Harry Potter and the Ring of Steel: security searches for stage show
West End audiences told to arrive an hour early due to checks designed to stop covert filming in theatre
AUDIENCE members at the new Harry Potter play are being ordered to arrive an hour early and will face stringent searches to prevent covert recording. Ticket holders for Harry Potter and
the Cursed Child, billed as the most anticipated theatre event of the past decade, will not be allowed to bring anything larger than a handbag into the Palace Theatre in the West End, and will even face searches during the interval in a determined effort to stop any leaks of the first fresh Potter material in 10 years.
The ring of steel mimics last year’s Barbican staging of
Hamlet, starring Benedict Cumberbatch, where footage from the production was leaked despite intensive efforts.
The security surrounding the new Harry Potter stage version, which opens on July 30, is also reminiscent of the precautions taken before publication of the books, when barbed wire was installed around the print works and copies of the new novels were delivered in satellite-tracked vans.
The new play is being staged as a two-part production, and audience members will be checked before being admitted to both parts. Organisers have warned anyone trying to record the proceedings will have their device seized and footage deleted.
Fans have taken to social media to express their surprise at the measures, with one describing them as a “pain” and others questioning why the theatre could not ask audience members to arrive 20 minutes before curtain-up like many West End venues.

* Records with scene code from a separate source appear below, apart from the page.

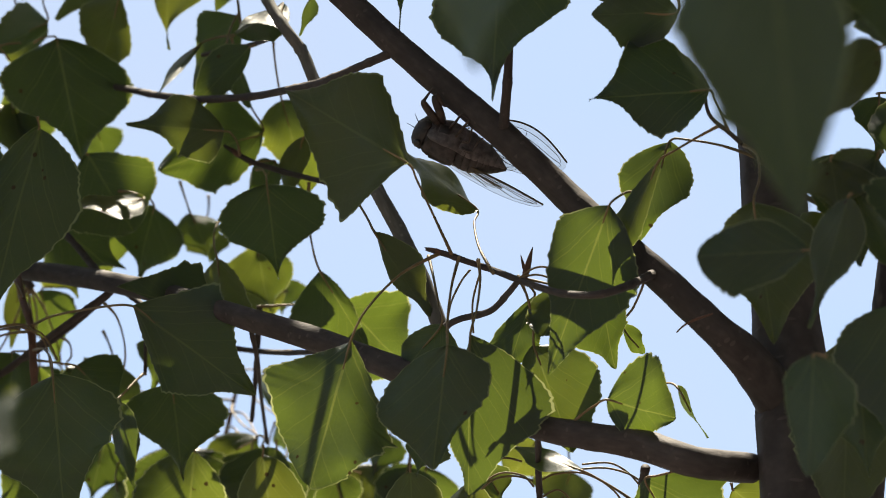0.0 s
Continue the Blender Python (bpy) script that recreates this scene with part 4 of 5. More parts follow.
leaf((-0.1479, 1.8241, 2.5575), (-0.1312, 1.7858, 2.5190), (-0.1471, 1.7883, 2.5022), 0.0230, 14, 0.12, 0.1, sunny=(0.55,))
leaf((-0.1141, 1.7673, 2.5112), (-0.1190, 1.7624, 2.4968), (-0.1087, 1.7666, 2.4637), 0.0397, -14, 0.12, 0.1)
leaf((-0.3040, 1.7552, 2.6214), (-0.3014, 1.7533, 2.5992), (-0.2910, 1.7643, 2.5775), 0.0251, -27, 0.12, 0.1)
leaf((-0.3028, 1.7282, 2.6882), (-0.2958, 1.7249, 2.6696), (-0.3010, 1.7336, 2.6436), 0.0266, 19, 0.12, 0.1)
leaf((0.1106, 1.3349, 2.3065), (0.1098, 1.3331, 2.3047), (0.1111, 1.3414, 2.2656), 0.0282, 15, 0.12, 0.1, shaded=(0.15, 0.38, 0.62, 0.85))
leaf((0.1449, 1.3858, 2.3407), (0.1442, 1.3841, 2.3386), (0.1402, 1.3957, 2.3074), 0.0186, 20, 0.12, 0.1, shaded=(0.15, 0.38, 0.62, 0.85))
leaf((-0.0808, 1.5701, 2.6790), (-0.0828, 1.5749, 2.6671), (-0.0769, 1.5842, 2.6153), 0.0254, 20, 0.12, 0.1, sunny=(0.55,))
leaf((-0.0493, 1.4508, 2.6007), (-0.0511, 1.4552, 2.5898), (-0.0601, 1.4720, 2.5409), 0.0223, 35, 0.12, 0.1, shaded=(0.15, 0.38, 0.62, 0.85))
leaf((-0.0126, 1.3521, 2.5013), (-0.0280, 1.4616, 2.5740), (-0.0515, 1.4629, 2.5686), 0.0166, 30, 0.12, 0.1, sunny=(0.55,))
leaf((-0.0911, 1.4901, 2.5756), (-0.0937, 1.4925, 2.5716), (-0.0988, 1.5010, 2.5580), ((0.41, 0.0014), (0.27, 0.0052)), 35, 0.12, 0.1, point=0.6)
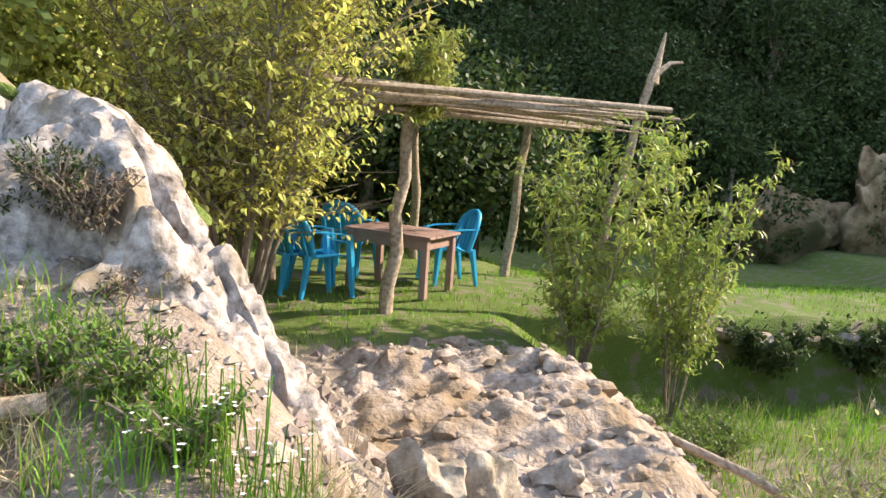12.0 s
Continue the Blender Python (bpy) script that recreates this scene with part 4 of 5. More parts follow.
def ivy():
    rr = random.Random(4)
    stem, leaf, fresh = Geo(), Geo(), Geo()
    for k in range(44):
        y, z = rr.uniform(9.75, 10.9), rr.uniform(0.05, 0.9)
        pts = []
        for i in range(8):
            pts.append((-3.26 + rr.uniform(-0.07, 0.0), y, z))
            y += rr.uniform(-0.08, 0.10)
            y = min(11.0, max(9.7, y))
            z += rr.uniform(0.08, 0.2)
        stem.tube(pts, 0.004, 5, seed=k)
        for p in pts:
            for j in range(11):
                q = Vector(p) + Vector((rr.uniform(-0.13, 0.03), rr.uniform(-0.1, 0.1), rr.uniform(-0.1, 0.1)))
                (leaf if rr.random() < 0.55 else fresh).leaf(q, (rr.uniform(-1, -0.1), rr.uniform(-0.8, 0.8), rr.uniform(-1.2, 0.2)), (-1, 0, 0.3), rr.uniform(0.03, 0.06), rr.uniform(0.025, 0.05), 0.15)
    thing = empty("ivy", pose(0, 0, 0), "green and rusty red ivy climbing the mud pillar", "ivy")
    part("stem", stem, M_TWIG, thing)
    part("foliage", leaf, M_IVY, thing)
    part("foliage", fresh, M_LEAF, thing, "green ivy leaves")


ivy()


for k, (x, y, z) in enumerate([(-9.06, 19.02, 1.36), (-9.2, 19.06, 1.46), (-8.86, 18.98, 1.0), (-9.45, 19.15, 1.3), (-8.98, 18.9, 0.9)]):
    plant("rock_weed", x, y, (M_TWIG, M_LEAF_DARK if k % 2 else M_DRYLEAF), "tangle of weeds in a hollow of the rock", "plant", shrub_geo(0.26, 0.26, 14, 12, 5, 0.032, 0.012, 600 + k, 0.05, 0.3, 0.004), z=z)
M_MOSS = material("moss", [(0.07, 0.11, 0.02), (0.16, 0.21, 0.05)], 14, 0.95, 1.0, 60)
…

Last night the production company said the requirements were in place to make sure the show started on time and patrons did not miss their transport home. Harry Potter and the Cursed Child is billed as the eighth story in the series and the first official version to be presented on stage. The heavy security is similar to the treatment of audiences at the Potter film premieres, where security guards wearing infra-red goggles patrolled the auditoriums in an effort to stop illicit recordings. In 2003 an employee of Clays printers in Suffolk, which produced the Harry Potter books, was convicted of stealing the first three chapters of Harry Potter and the Order of the Phoenix after he was caught trying to sell the pages for £25,000 to the Sun newspaper.